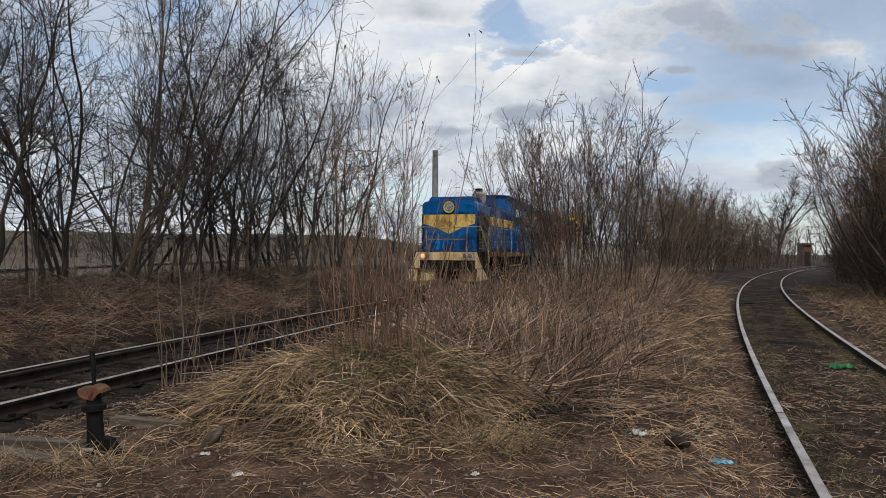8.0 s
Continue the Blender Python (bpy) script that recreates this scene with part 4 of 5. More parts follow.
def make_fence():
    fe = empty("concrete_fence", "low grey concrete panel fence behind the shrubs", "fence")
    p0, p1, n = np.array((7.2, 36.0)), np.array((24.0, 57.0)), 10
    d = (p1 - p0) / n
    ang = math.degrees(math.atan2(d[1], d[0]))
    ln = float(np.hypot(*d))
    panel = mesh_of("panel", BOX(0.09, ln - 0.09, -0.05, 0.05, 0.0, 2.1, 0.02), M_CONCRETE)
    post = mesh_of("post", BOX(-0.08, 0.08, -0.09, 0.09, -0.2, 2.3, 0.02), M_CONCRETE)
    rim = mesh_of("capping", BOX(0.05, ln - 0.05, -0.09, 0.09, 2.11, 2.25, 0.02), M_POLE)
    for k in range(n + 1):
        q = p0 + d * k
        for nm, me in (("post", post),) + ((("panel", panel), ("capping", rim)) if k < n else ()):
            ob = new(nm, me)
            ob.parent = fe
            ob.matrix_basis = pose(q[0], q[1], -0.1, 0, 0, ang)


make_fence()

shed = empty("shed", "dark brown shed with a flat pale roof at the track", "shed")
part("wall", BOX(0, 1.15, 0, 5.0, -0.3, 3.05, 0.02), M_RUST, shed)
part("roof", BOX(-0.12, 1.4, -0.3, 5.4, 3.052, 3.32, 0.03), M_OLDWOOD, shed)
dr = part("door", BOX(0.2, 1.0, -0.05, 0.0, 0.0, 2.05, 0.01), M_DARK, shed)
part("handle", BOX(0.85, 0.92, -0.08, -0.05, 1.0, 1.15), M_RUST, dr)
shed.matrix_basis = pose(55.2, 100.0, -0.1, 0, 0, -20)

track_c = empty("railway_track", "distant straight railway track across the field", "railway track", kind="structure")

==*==

■ Exercise directions ■
The data should be printed again unchanged; leave its pictures out.

■ Response for this exercise ■
8.0 s
Continue the Blender Python (bpy) script that recreates this scene with part 4 of 5. More parts follow.
def make_fence():
    fe = empty("concrete_fence", "low grey concrete panel fence behind the shrubs", "fence")
    p0, p1, n = np.array((7.2, 36.0)), np.array((24.0, 57.0)), 10
    d = (p1 - p0) / n
    ang = math.degrees(math.atan2(d[1], d[0]))
    ln = float(np.hypot(*d))
    panel = mesh_of("panel", BOX(0.09, ln - 0.09, -0.05, 0.05, 0.0, 2.1, 0.02), M_CONCRETE)
    post = mesh_of("post", BOX(-0.08, 0.08, -0.09, 0.09, -0.2, 2.3, 0.02), M_CONCRETE)
    rim = mesh_of("capping", BOX(0.05, ln - 0.05, -0.09, 0.09, 2.11, 2.25, 0.02), M_POLE)
    for k in range(n + 1):
        q = p0 + d * k
        for nm, me in (("post", post),) + ((("panel", panel), ("capping", rim)) if k < n else ()):
            ob = new(nm, me)
            ob.parent = fe
            ob.matrix_basis = pose(q[0], q[1], -0.1, 0, 0, ang)


make_fence()

shed = empty("shed", "dark brown shed with a flat pale roof at the track", "shed")
part("wall", BOX(0, 1.15, 0, 5.0, -0.3, 3.05, 0.02), M_RUST, shed)
part("roof", BOX(-0.12, 1.4, -0.3, 5.4, 3.052, 3.32, 0.03), M_OLDWOOD, shed)
dr = part("door", BOX(0.2, 1.0, -0.05, 0.0, 0.0, 2.05, 0.01), M_DARK, shed)
part("handle", BOX(0.85, 0.92, -0.08, -0.05, 1.0, 1.15), M_RUST, dr)
shed.matrix_basis = pose(55.2, 100.0, -0.1, 0, 0, -20)

track_c = empty("railway_track", "distant straight railway track across the field", "railway track", kind="structure")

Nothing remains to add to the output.